/text-summarizer

Minimalistic JavaScript-based web application that automatically generates a summary of a given text. The application uses a simplified version of the TextRank algorithm for sentence extraction based on word frequency and co-occurrence.

Primary LanguageJavaScript

Text Summarizer

This repository contains a minimalistic JavaScript-based web application that automatically generates a summary of a given text.
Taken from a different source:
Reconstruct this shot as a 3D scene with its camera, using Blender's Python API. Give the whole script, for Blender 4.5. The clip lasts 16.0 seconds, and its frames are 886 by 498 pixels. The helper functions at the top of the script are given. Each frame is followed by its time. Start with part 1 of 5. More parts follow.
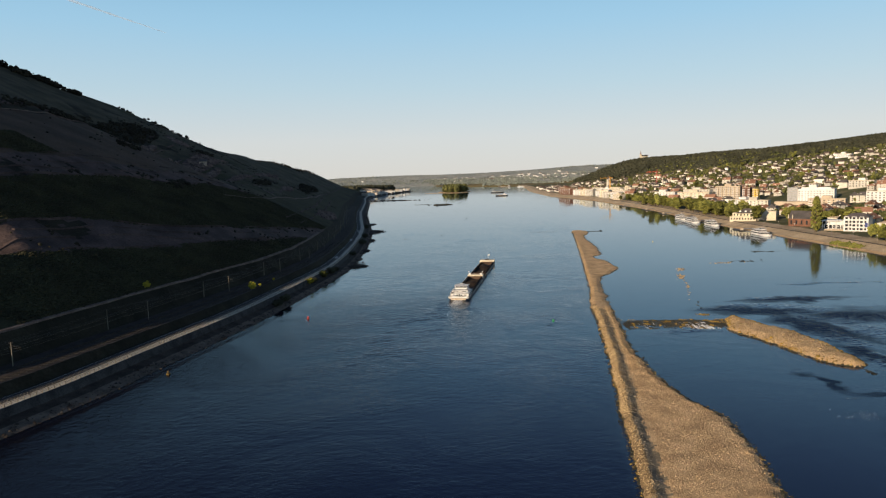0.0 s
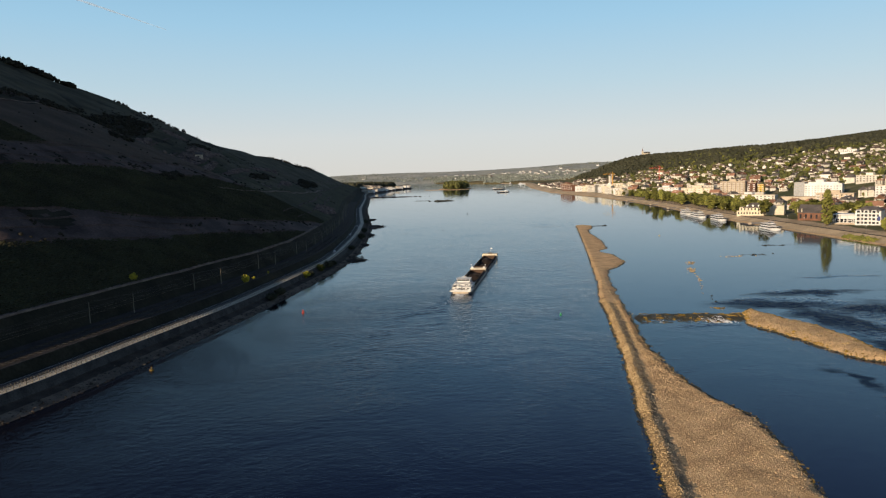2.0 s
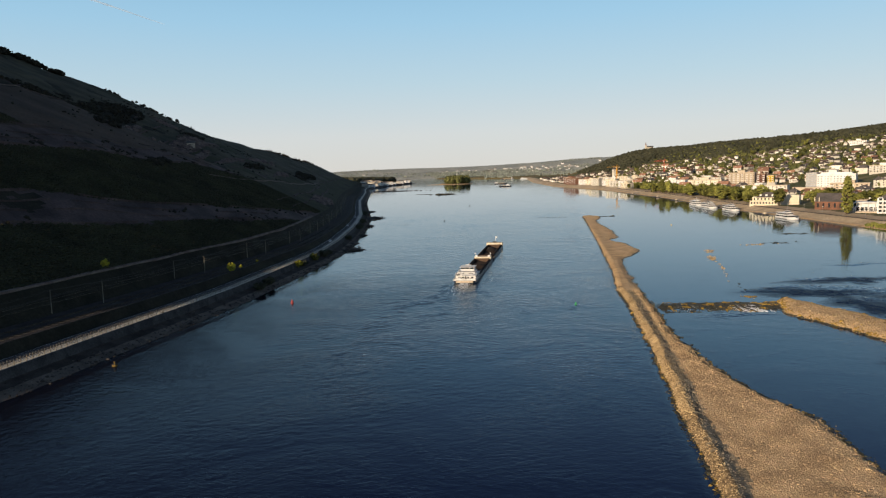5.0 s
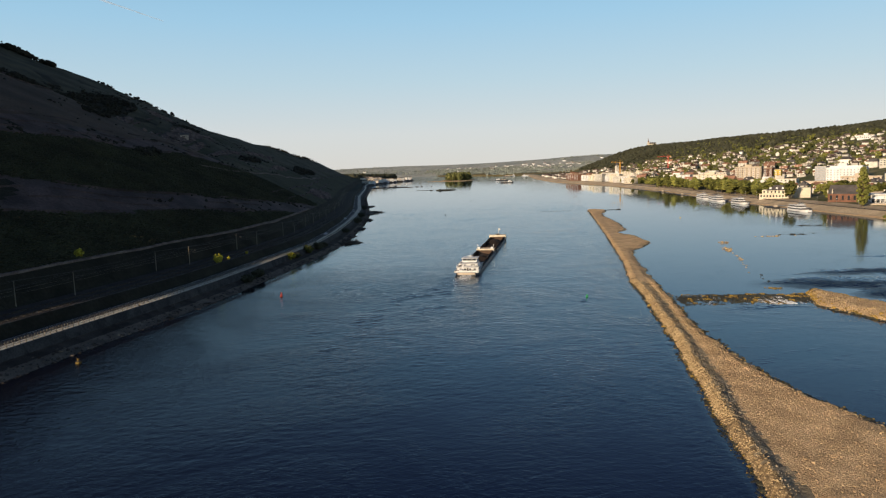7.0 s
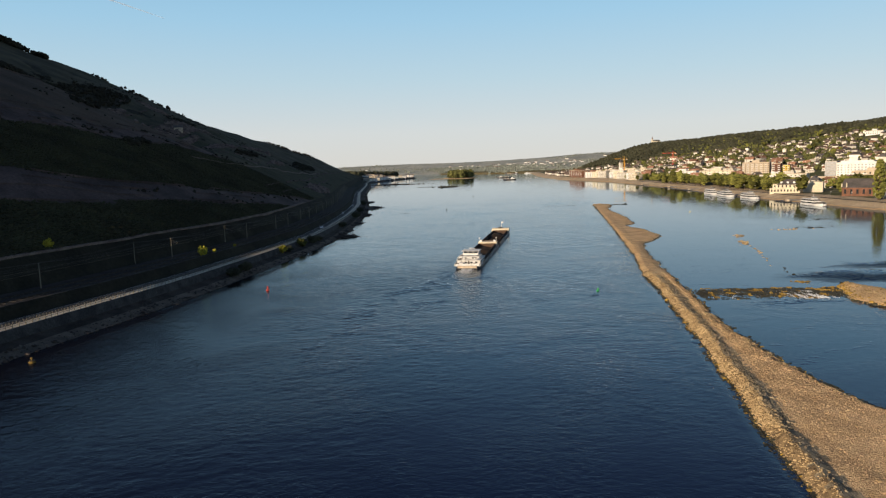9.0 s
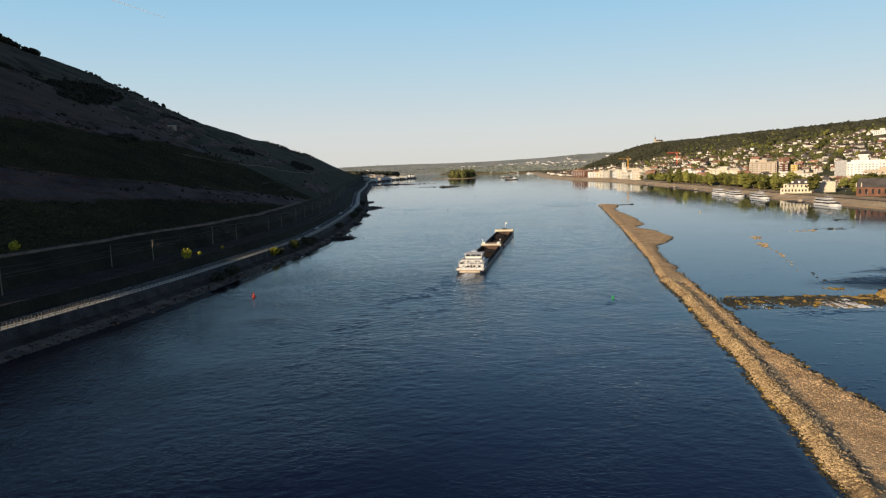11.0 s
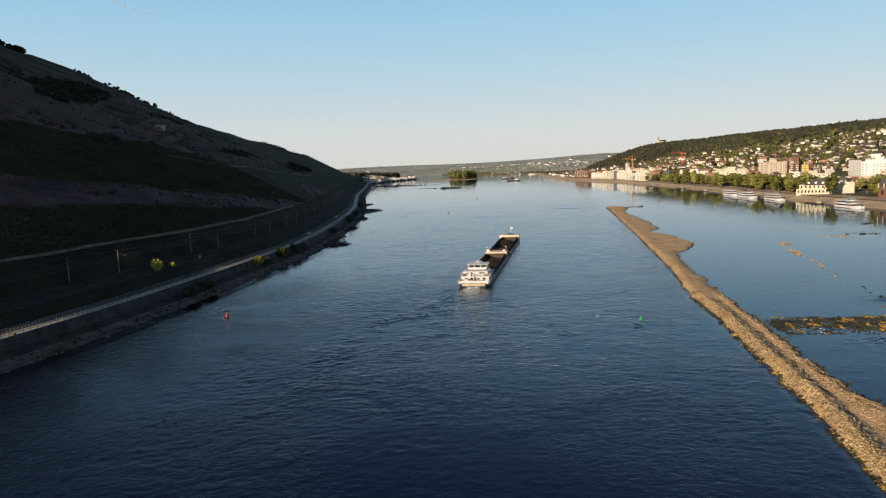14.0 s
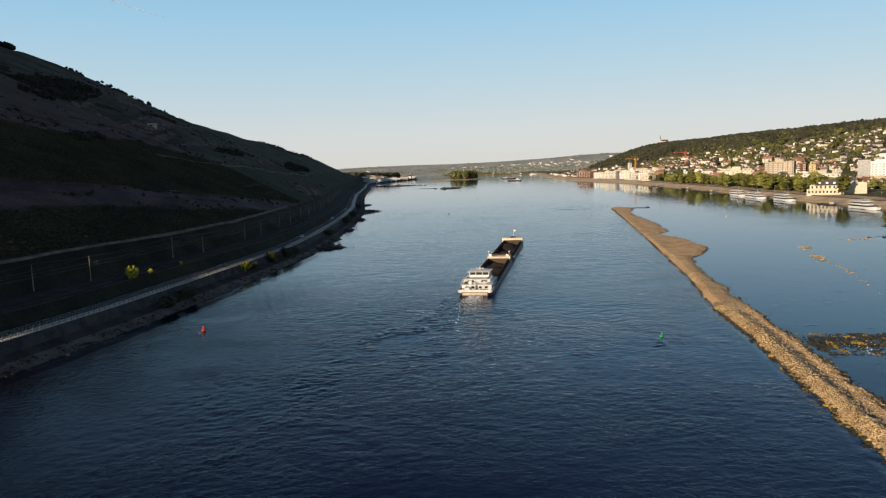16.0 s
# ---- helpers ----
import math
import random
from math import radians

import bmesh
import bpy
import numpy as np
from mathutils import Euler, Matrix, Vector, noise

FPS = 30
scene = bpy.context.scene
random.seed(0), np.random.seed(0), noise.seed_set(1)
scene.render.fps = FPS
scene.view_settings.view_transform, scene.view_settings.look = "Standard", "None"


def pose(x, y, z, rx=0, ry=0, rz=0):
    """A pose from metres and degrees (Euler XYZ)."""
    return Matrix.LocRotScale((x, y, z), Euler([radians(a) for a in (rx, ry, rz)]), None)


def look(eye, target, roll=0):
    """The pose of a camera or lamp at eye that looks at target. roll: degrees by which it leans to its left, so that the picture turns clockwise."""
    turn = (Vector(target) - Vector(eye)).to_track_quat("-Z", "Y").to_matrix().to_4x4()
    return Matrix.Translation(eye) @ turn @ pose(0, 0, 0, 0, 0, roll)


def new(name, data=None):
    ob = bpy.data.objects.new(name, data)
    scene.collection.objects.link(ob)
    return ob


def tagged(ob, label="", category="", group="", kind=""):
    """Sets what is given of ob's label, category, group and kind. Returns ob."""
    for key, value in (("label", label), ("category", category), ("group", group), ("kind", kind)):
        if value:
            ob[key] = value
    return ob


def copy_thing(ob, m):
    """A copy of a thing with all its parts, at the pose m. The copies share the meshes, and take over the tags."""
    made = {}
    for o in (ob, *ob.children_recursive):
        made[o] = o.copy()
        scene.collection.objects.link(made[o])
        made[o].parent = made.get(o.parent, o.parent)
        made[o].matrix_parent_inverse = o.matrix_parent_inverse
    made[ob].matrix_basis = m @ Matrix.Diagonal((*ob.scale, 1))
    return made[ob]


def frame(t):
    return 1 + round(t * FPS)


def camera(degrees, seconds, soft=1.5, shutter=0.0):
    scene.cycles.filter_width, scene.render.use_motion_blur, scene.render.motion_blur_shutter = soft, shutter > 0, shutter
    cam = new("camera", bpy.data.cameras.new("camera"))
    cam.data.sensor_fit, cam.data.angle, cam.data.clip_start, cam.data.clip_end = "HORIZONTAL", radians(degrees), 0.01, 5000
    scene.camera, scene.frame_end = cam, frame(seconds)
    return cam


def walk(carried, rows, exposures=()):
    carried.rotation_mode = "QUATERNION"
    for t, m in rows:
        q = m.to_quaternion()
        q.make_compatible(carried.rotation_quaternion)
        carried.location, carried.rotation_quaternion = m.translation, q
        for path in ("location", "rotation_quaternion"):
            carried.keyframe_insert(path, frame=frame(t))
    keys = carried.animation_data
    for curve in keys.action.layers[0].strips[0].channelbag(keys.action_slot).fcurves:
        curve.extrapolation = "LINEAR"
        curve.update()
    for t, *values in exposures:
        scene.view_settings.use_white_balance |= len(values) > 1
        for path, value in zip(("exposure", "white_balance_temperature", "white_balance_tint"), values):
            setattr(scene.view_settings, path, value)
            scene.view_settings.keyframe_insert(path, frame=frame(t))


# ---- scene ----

The application uses a simplified version of the TextRank algorithm for sentence extraction based on word frequency and co-occurrence.

Features

  • Summarizes input text by extracting and ranking sentences.
  • Scores sentences based on the frequency of the words they contain.
  • User can choose the number of sentences for the output summary.

Usage

  1. Clone this repository on your local machine.
  2. Open the index.html file in your preferred web browser.
  3. Enter your text into the textarea and click the "Summarize Text" button.
  4. The generated summary will be displayed below the textarea.

Implementation

This application uses vanilla HTML, CSS, and JavaScript for the frontend and includes a simple implementation of the TextRank algorithm in JavaScript. The application has the following functions:

  • tokenizeWords(text): Tokenizes a given text into words while converting to lowercase and removing punctuation.
  • buildWordFrequencyMap(words): Builds a frequency map (dictionary) of words in the given list.
  • simplifySentence(sentence, wordFrequencyMap): Scores a given sentence based on the frequency of the words it contains, according to the provided frequency map.
  • summary(text, numSentences): Takes the input text and desired number of sentences for the output summary, applies the simplified TextRank algorithm to extract and rank sentences, and returns the generated summary.

Limitations

  • This implementation only considers word frequency and co-occurrence to score sentences. More advanced solutions might utilize natural language processing libraries or APIs for more accurate summarization.

Possible Improvements

  • Integrating more advanced NLP techniques, such as dependency parsing, part-of-speech tagging, or Named Entity Recognition.
  • Implementing a graphical user interface to better format the input and output text.
  • Allowing users to adjust algorithm parameters for customized summarization.